Posted: Jul 11, 2016 3:07 am
by Piet De Ridder
There’s a scene in “Sneakers” where Redford’s team, attempting a break-in in a high-security building, have to forge a voice pass, and to do that, they first ‘sample’ some cunningly steered dialogue one of the team had with a high-ranked employee, and then edit that recording so that it comes out sounding like the required phrase “My voice is my passport. Verify me”.

The sound and diction of that fake pass — strangely sounding like the real thing and, as such, quite convincing on several levels (enough to fool the security system), but … impossible to mistake for the natural speech of a real human being — is, to me, the perfect illustration of what sample libraries are like.

Only to say: reality checks — thorough comparisons between sample-based performances and real ones —, can be a deeply frustrating and discouraging experience.
For example: despite the flood, in recent months, of some rather good new stringlibraries, I can still post a million examples of real-strings-in-action that illustrate how utterly impotent, blunt and primitive even the best of these sampled simulations still sound. And the same thing definitely applies to solo strings as well.

(The number of orchestral mock-ups I’ve abandoned, only because I had the sound of the real thing in the back of my mind, … not a pleasant thought.)

Now, for many tasks we want or are asked to do, it’s not all as bad as the above suggests of course, I’m merely saying that ‘reality checks’ sometimes bring the complete opposite of the guidance and inspiration we seek from them.

_

Re: Viola and Cello - a suggested reality check

Posted: Jul 11, 2016 5:15 am
by The Saxer
Reality check is always a good thing. Brings everything into the right perspective. We only get closer if we compare... otherwise we would still operate with Roland sawtooth pads called "strings". And it's wise to know what doesn't work and where simulation has it's borders. Sure it's not the real thing. But we can definetily make music in the box that was impossible twenty years ago. Even five years ago. Heaven for composers and arrangers.

Re: Viola and Cello - a suggested reality check

Posted: Jul 12, 2016 1:21 pm
by givemenoughrope
I've been trying to ask this question on Vi-C, here and anywhere else: What is the ultimate goal/end with solo string samples? Are they used in order to mockup for a real quartet/small group performance/recording?

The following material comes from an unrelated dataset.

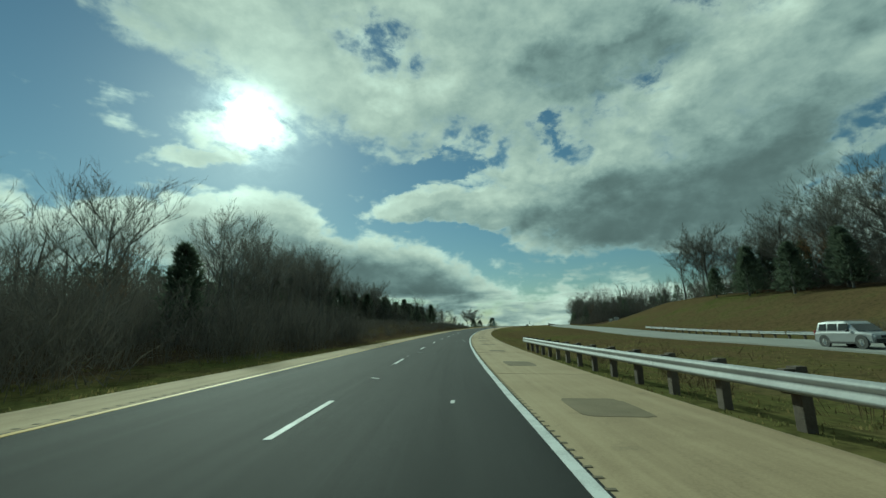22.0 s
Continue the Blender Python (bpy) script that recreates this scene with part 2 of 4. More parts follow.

Are they to be tucked in with larger string samples? Are they to be the final product? Really? Bc if so, the only thing I've ever heard as passable, not even realistic but not glaring or screaming "these are samples" are either a few single notes, MAYBE few notes passages or (more likely and the only passable usage in my experience) section chords. I've used Adagio's solo patches just to voice some chords, non-legato and not musically connected (ie a short rest between). Lord knows I've been praying for solo string libraries. I've pulled apart old collections and made new patches with xfd layers, SIPs, and anything else. It has never been more obvious to me that samples are just not the way to go, possibly not even for mocking up some styles of playing either unless you're using Embertone or Samplemodeling. I think that with something like Sable, EVOs or Adagio you can write for samples (to their strengths) and not be completely let down by their fake-ness if they are in a supporting role but I guess I can't really imagine that being the case with solo strings.

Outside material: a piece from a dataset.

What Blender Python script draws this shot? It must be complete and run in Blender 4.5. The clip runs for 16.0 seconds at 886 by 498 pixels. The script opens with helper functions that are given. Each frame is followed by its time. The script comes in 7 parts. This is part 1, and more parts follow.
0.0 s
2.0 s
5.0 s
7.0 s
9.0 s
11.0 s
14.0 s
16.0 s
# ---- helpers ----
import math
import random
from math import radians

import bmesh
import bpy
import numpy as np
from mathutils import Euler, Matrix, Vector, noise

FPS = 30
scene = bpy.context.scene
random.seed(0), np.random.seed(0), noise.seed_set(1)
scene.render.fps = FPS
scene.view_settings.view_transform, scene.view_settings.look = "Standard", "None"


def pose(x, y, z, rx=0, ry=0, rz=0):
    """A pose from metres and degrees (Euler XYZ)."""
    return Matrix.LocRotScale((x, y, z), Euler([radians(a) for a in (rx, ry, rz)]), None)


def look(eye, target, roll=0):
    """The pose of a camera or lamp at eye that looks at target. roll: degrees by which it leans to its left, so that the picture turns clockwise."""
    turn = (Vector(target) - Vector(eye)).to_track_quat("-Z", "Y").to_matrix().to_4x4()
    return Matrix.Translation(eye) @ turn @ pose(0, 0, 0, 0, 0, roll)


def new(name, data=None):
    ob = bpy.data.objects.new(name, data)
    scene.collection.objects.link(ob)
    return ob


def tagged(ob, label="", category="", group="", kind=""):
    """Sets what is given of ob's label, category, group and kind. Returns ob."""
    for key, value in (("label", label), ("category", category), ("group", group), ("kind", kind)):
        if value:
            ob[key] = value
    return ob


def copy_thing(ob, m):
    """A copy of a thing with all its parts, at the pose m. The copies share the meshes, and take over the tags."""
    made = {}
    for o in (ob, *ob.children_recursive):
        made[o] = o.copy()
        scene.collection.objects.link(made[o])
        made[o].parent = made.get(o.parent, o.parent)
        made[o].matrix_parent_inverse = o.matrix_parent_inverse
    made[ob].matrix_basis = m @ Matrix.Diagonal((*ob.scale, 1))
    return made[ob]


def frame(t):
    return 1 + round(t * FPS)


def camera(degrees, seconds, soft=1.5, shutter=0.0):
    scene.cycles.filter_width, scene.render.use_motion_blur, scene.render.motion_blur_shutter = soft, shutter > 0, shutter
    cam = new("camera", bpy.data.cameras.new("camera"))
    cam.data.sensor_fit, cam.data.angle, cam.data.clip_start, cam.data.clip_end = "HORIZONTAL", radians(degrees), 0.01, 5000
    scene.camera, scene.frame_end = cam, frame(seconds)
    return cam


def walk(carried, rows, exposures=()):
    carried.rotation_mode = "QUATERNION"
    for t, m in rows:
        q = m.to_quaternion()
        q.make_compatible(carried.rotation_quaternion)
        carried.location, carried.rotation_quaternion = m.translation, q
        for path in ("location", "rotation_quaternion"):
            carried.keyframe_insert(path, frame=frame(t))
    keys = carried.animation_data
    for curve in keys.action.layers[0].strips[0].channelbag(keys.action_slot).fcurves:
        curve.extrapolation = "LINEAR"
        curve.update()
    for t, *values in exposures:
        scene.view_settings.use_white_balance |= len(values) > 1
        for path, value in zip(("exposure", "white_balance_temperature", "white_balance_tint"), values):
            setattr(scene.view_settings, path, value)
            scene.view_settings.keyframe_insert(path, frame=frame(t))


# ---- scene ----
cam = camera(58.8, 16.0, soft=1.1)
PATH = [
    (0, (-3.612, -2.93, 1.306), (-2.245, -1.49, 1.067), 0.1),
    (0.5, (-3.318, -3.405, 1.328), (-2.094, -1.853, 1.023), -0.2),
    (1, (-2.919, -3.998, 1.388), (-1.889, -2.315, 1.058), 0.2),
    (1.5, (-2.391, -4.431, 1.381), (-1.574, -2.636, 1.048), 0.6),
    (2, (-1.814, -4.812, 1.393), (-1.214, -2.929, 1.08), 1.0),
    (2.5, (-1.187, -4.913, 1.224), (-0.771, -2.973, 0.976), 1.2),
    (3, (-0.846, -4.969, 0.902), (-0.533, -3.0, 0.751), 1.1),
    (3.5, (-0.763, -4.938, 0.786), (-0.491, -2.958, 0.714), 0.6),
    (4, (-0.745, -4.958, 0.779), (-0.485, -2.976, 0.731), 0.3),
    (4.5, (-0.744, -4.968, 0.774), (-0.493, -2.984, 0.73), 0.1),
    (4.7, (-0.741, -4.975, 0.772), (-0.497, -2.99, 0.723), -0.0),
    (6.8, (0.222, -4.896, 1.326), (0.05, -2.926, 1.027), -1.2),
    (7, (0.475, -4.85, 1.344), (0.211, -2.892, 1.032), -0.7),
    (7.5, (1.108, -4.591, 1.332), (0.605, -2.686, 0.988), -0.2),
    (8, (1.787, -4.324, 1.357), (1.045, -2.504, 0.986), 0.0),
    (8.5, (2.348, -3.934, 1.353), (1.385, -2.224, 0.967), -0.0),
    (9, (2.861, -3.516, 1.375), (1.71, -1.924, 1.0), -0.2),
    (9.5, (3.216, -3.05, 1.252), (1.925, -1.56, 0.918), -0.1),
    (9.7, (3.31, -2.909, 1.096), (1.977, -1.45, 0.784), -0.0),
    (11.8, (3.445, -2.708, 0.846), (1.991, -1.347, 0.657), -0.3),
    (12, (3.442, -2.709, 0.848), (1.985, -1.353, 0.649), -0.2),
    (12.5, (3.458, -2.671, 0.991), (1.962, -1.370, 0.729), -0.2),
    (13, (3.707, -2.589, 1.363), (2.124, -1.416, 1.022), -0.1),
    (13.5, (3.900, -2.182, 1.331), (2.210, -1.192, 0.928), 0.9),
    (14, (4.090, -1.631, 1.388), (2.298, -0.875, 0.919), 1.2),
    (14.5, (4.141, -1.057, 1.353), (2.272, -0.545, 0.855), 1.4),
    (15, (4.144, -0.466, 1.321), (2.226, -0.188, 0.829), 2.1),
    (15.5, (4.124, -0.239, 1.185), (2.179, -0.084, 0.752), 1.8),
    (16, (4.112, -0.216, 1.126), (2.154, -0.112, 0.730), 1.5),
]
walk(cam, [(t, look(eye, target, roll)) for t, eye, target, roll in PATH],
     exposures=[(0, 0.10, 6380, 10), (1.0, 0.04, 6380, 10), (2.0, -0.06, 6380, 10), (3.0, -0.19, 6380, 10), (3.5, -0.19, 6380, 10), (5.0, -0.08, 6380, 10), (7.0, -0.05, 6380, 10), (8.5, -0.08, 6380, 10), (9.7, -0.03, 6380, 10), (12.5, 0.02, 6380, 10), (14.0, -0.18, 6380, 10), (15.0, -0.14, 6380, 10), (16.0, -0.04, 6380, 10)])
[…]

I'd love t hear otherwise though. (And I do remember Rob's great Ravel mockup, probably the best quartet mockup Ive heard, but it probably took a while! http://www.robertosoggetti.com/ewquartetravel2mics.mp3)

Re: Viola and Cello - a suggested reality check

Posted: Jul 12, 2016 1:50 pm
by RobS
thank you givemenoughrope for quoting my Ravel... in my case, the reason for doing mockups is mostly to prepare previews for pieces that will eventually be played live. So for me, clarity and coherency in the phrasing matter more than a beautiful sound because my committer has to understand the writing and not be dazzled by a reverberant patchwork of samples. I will always prefer something like that Ravel or this www.robertosoggetti.com/StringQtetKH-Swam.mp3 in spite of the rawness of sounds...

Re: Viola and Cello - a suggested reality check

Posted: Jul 13, 2016 6:18 am
by Lawrence
that Ravel of Rob's is simply awesome, agreed.